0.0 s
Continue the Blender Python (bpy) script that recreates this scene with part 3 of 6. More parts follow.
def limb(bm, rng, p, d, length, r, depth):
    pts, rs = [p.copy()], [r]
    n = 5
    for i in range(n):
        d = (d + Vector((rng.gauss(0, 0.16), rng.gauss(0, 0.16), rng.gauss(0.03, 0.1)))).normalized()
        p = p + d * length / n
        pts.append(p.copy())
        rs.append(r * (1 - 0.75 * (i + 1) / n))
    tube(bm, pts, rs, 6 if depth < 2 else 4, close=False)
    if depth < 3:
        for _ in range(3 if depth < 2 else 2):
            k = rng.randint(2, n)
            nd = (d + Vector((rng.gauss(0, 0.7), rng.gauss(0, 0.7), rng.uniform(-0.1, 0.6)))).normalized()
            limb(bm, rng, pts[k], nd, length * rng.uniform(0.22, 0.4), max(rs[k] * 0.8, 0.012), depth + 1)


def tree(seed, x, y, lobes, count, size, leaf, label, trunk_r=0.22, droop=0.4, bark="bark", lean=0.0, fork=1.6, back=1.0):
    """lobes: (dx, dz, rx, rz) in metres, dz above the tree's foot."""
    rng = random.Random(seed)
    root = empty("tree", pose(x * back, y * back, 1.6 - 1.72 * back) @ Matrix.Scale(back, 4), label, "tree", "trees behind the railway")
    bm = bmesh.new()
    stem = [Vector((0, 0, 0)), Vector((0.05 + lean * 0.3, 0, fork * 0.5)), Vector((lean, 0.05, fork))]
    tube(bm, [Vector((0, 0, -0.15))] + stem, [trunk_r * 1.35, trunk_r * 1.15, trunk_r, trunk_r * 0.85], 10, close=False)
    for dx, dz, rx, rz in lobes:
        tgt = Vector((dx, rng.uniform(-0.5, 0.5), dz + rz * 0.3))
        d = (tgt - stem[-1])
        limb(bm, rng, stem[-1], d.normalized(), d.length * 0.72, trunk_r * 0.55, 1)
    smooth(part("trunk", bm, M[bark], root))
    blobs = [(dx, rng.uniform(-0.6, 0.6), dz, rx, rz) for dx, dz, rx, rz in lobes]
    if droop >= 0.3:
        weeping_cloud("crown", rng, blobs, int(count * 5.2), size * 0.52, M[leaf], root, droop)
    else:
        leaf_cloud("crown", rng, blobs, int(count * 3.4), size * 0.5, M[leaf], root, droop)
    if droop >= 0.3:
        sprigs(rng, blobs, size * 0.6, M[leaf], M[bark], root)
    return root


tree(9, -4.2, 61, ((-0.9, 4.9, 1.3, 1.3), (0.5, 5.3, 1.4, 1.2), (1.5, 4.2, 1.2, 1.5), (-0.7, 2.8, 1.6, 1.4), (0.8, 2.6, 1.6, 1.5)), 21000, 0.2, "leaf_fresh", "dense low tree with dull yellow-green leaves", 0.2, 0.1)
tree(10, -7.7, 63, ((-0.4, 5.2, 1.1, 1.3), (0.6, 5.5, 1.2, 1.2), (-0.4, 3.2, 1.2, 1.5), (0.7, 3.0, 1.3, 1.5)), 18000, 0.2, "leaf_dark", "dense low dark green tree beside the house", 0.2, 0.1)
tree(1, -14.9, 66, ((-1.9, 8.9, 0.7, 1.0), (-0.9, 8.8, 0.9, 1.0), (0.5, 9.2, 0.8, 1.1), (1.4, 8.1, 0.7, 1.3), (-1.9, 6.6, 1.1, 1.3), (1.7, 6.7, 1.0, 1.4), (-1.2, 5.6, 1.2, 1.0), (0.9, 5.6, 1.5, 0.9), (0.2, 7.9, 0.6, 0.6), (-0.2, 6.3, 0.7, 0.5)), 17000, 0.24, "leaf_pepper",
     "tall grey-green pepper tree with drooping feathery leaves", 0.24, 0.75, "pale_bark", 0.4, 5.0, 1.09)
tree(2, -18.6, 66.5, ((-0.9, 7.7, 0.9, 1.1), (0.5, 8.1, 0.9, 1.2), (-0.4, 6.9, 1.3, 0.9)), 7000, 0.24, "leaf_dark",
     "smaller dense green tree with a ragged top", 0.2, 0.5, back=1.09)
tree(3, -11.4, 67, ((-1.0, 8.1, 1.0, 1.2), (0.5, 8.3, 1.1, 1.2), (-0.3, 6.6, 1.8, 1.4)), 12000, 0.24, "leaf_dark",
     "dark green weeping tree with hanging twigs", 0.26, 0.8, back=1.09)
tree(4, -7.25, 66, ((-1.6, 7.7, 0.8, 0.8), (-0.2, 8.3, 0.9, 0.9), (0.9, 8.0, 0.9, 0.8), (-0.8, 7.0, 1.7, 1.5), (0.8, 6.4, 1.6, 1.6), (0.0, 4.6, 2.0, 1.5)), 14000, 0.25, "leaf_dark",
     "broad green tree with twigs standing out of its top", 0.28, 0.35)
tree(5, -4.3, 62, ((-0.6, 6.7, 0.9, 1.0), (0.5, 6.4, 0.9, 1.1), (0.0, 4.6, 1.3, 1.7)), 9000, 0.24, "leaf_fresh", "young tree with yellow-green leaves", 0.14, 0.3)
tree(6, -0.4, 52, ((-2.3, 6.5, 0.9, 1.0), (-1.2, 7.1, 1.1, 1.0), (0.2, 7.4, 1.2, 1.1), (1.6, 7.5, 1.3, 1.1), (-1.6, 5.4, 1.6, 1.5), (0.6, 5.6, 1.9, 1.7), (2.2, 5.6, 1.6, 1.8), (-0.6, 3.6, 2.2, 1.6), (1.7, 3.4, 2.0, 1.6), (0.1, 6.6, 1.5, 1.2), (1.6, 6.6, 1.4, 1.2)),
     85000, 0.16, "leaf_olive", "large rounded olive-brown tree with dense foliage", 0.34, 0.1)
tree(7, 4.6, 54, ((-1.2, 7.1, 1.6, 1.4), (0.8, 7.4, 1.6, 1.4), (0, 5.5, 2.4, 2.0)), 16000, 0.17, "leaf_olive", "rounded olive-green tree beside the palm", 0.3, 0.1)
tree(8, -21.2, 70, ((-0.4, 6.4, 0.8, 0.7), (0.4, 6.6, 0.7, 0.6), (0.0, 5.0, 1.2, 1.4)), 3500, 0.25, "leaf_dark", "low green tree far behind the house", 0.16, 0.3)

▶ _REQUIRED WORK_
Extract all of the data exactly as written.

▶ _FINAL ANSWER_
0.0 s
Continue the Blender Python (bpy) script that recreates this scene with part 3 of 6. More parts follow.
def limb(bm, rng, p, d, length, r, depth):
    pts, rs = [p.copy()], [r]
    n = 5
    for i in range(n):
        d = (d + Vector((rng.gauss(0, 0.16), rng.gauss(0, 0.16), rng.gauss(0.03, 0.1)))).normalized()
        p = p + d * length / n
        pts.append(p.copy())
        rs.append(r * (1 - 0.75 * (i + 1) / n))
    tube(bm, pts, rs, 6 if depth < 2 else 4, close=False)
    if depth < 3:
        for _ in range(3 if depth < 2 else 2):
            k = rng.randint(2, n)
            nd = (d + Vector((rng.gauss(0, 0.7), rng.gauss(0, 0.7), rng.uniform(-0.1, 0.6)))).normalized()
            limb(bm, rng, pts[k], nd, length * rng.uniform(0.22, 0.4), max(rs[k] * 0.8, 0.012), depth + 1)


def tree(seed, x, y, lobes, count, size, leaf, label, trunk_r=0.22, droop=0.4, bark="bark", lean=0.0, fork=1.6, back=1.0):
    """lobes: (dx, dz, rx, rz) in metres, dz above the tree's foot."""
    rng = random.Random(seed)
    root = empty("tree", pose(x * back, y * back, 1.6 - 1.72 * back) @ Matrix.Scale(back, 4), label, "tree", "trees behind the railway")
    bm = bmesh.new()
    stem = [Vector((0, 0, 0)), Vector((0.05 + lean * 0.3, 0, fork * 0.5)), Vector((lean, 0.05, fork))]
    tube(bm, [Vector((0, 0, -0.15))] + stem, [trunk_r * 1.35, trunk_r * 1.15, trunk_r, trunk_r * 0.85], 10, close=False)
    for dx, dz, rx, rz in lobes:
        tgt = Vector((dx, rng.uniform(-0.5, 0.5), dz + rz * 0.3))
        d = (tgt - stem[-1])
        limb(bm, rng, stem[-1], d.normalized(), d.length * 0.72, trunk_r * 0.55, 1)
    smooth(part("trunk", bm, M[bark], root))
    blobs = [(dx, rng.uniform(-0.6, 0.6), dz, rx, rz) for dx, dz, rx, rz in lobes]
    if droop >= 0.3:
        weeping_cloud("crown", rng, blobs, int(count * 5.2), size * 0.52, M[leaf], root, droop)
    else:
        leaf_cloud("crown", rng, blobs, int(count * 3.4), size * 0.5, M[leaf], root, droop)
    if droop >= 0.3:
        sprigs(rng, blobs, size * 0.6, M[leaf], M[bark], root)
    return root


tree(9, -4.2, 61, ((-0.9, 4.9, 1.3, 1.3), (0.5, 5.3, 1.4, 1.2), (1.5, 4.2, 1.2, 1.5), (-0.7, 2.8, 1.6, 1.4), (0.8, 2.6, 1.6, 1.5)), 21000, 0.2, "leaf_fresh", "dense low tree with dull yellow-green leaves", 0.2, 0.1)
tree(10, -7.7, 63, ((-0.4, 5.2, 1.1, 1.3), (0.6, 5.5, 1.2, 1.2), (-0.4, 3.2, 1.2, 1.5), (0.7, 3.0, 1.3, 1.5)), 18000, 0.2, "leaf_dark", "dense low dark green tree beside the house", 0.2, 0.1)
tree(1, -14.9, 66, ((-1.9, 8.9, 0.7, 1.0), (-0.9, 8.8, 0.9, 1.0), (0.5, 9.2, 0.8, 1.1), (1.4, 8.1, 0.7, 1.3), (-1.9, 6.6, 1.1, 1.3), (1.7, 6.7, 1.0, 1.4), (-1.2, 5.6, 1.2, 1.0), (0.9, 5.6, 1.5, 0.9), (0.2, 7.9, 0.6, 0.6), (-0.2, 6.3, 0.7, 0.5)), 17000, 0.24, "leaf_pepper",
     "tall grey-green pepper tree with drooping feathery leaves", 0.24, 0.75, "pale_bark", 0.4, 5.0, 1.09)
tree(2, -18.6, 66.5, ((-0.9, 7.7, 0.9, 1.1), (0.5, 8.1, 0.9, 1.2), (-0.4, 6.9, 1.3, 0.9)), 7000, 0.24, "leaf_dark",
     "smaller dense green tree with a ragged top", 0.2, 0.5, back=1.09)
tree(3, -11.4, 67, ((-1.0, 8.1, 1.0, 1.2), (0.5, 8.3, 1.1, 1.2), (-0.3, 6.6, 1.8, 1.4)), 12000, 0.24, "leaf_dark",
     "dark green weeping tree with hanging twigs", 0.26, 0.8, back=1.09)
tree(4, -7.25, 66, ((-1.6, 7.7, 0.8, 0.8), (-0.2, 8.3, 0.9, 0.9), (0.9, 8.0, 0.9, 0.8), (-0.8, 7.0, 1.7, 1.5), (0.8, 6.4, 1.6, 1.6), (0.0, 4.6, 2.0, 1.5)), 14000, 0.25, "leaf_dark",
     "broad green tree with twigs standing out of its top", 0.28, 0.35)
tree(5, -4.3, 62, ((-0.6, 6.7, 0.9, 1.0), (0.5, 6.4, 0.9, 1.1), (0.0, 4.6, 1.3, 1.7)), 9000, 0.24, "leaf_fresh", "young tree with yellow-green leaves", 0.14, 0.3)
tree(6, -0.4, 52, ((-2.3, 6.5, 0.9, 1.0), (-1.2, 7.1, 1.1, 1.0), (0.2, 7.4, 1.2, 1.1), (1.6, 7.5, 1.3, 1.1), (-1.6, 5.4, 1.6, 1.5), (0.6, 5.6, 1.9, 1.7), (2.2, 5.6, 1.6, 1.8), (-0.6, 3.6, 2.2, 1.6), (1.7, 3.4, 2.0, 1.6), (0.1, 6.6, 1.5, 1.2), (1.6, 6.6, 1.4, 1.2)),
     85000, 0.16, "leaf_olive", "large rounded olive-brown tree with dense foliage", 0.34, 0.1)
tree(7, 4.6, 54, ((-1.2, 7.1, 1.6, 1.4), (0.8, 7.4, 1.6, 1.4), (0, 5.5, 2.4, 2.0)), 16000, 0.17, "leaf_olive", "rounded olive-green tree beside the palm", 0.3, 0.1)
tree(8, -21.2, 70, ((-0.4, 6.4, 0.8, 0.7), (0.4, 6.6, 0.7, 0.6), (0.0, 5.0, 1.2, 1.4)), 3500, 0.25, "leaf_dark", "low green tree far behind the house", 0.16, 0.3)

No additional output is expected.